Independent Oil shares were down 52% to 4.18 pence per share on Wednesday morning.
"Whilst it has been a very difficult decision, it has undoubtedly become prudent to postpone the Skipper appraisal well given the significant further oil market weakness in recent weeks, as well as unsettled weather conditions in the North Sea," said Chief Executive Mark Routh.
As a result, Independent Oil has been forced to return to London Oil and Gas PLC for an additional GBP10.0 million worth of convertible debt funding, which already supplied two other tranches of funding worth GBP2.8 million and GBP800,000 each back in December.
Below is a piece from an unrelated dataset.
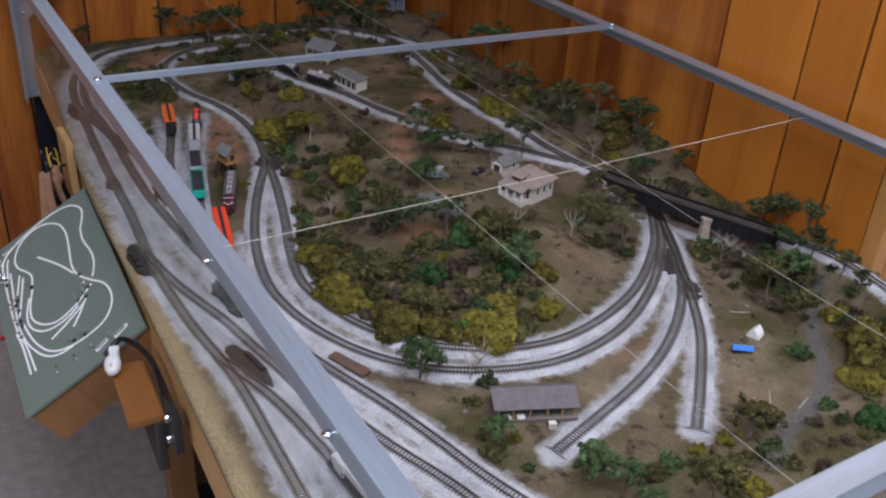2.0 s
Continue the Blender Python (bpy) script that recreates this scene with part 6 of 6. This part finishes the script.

The news pushes back the Skipper plans even further. The appraisal well to be drilled on the licence was originally expected to be completed before the end of 2015, which was then pushed back to be drilled before the licence is due to expire at the end of March 2016.
However, on Wednesday, the company said it now anticipates drilling the well "later this year", and said it will have to secure an extension to the Skipper licence from authorities.
"The Company now anticipates the Skipper appraisal well to be drilled later this year. To achieve this revised timetable, Independent Oil and Gas will need agreement from its principal lenders and contractors and agreement from the Oil and Gas Authority to extend the Skipper licence beyond March 30, 2016. These critical discussions are ongoing," said the company.
Independent Oil cited the fall in oil prices and bad weather in the UK North Sea as reasons behind the deferral of its plans. Independent Oil is expected to repay a series of loans and contractor deferral funding before the end of 2016 under its existing schedule for Skipper, but said Wednesday the risk of refinancing those payments has increased due to the fall in oil prices.
Independent Oil will now have to negotiate a new agreement with its lenders in order to facilitate its new timetable for the asset.
As a result of the GBP10.0 million worth of funding being provided by London Oil and Gas, Independent Oil has invited the company to appoint two directors to its board.
That GBP10.0 million convertible debt facility will be secured against Independent Oil's assets and can be converted into shares at a conversion price of 10.0 pence per share. Around GBP3.0 million of the facility will be used to cover administrative and licence fee costs with the other GBP7.0 million to be used to "used to add value" to the company's portfolio.
It is proposed that the loan would need to be drawn in full within three years of completion. Each drawing would then need to be converted into ordinary shares in Independent Oil and Gas three years after drawing. If committed, the funding would not be able to be used for debt repayments.
"Upon completion, this GBP10.0 million funding deal with London Oil and Gas would be a major milestone for Independent Oil and Gas, ensuring that we would be in the best possible position not only to survive this severe industry downturn but also to capture some of the opportunities that it creates," said Routh.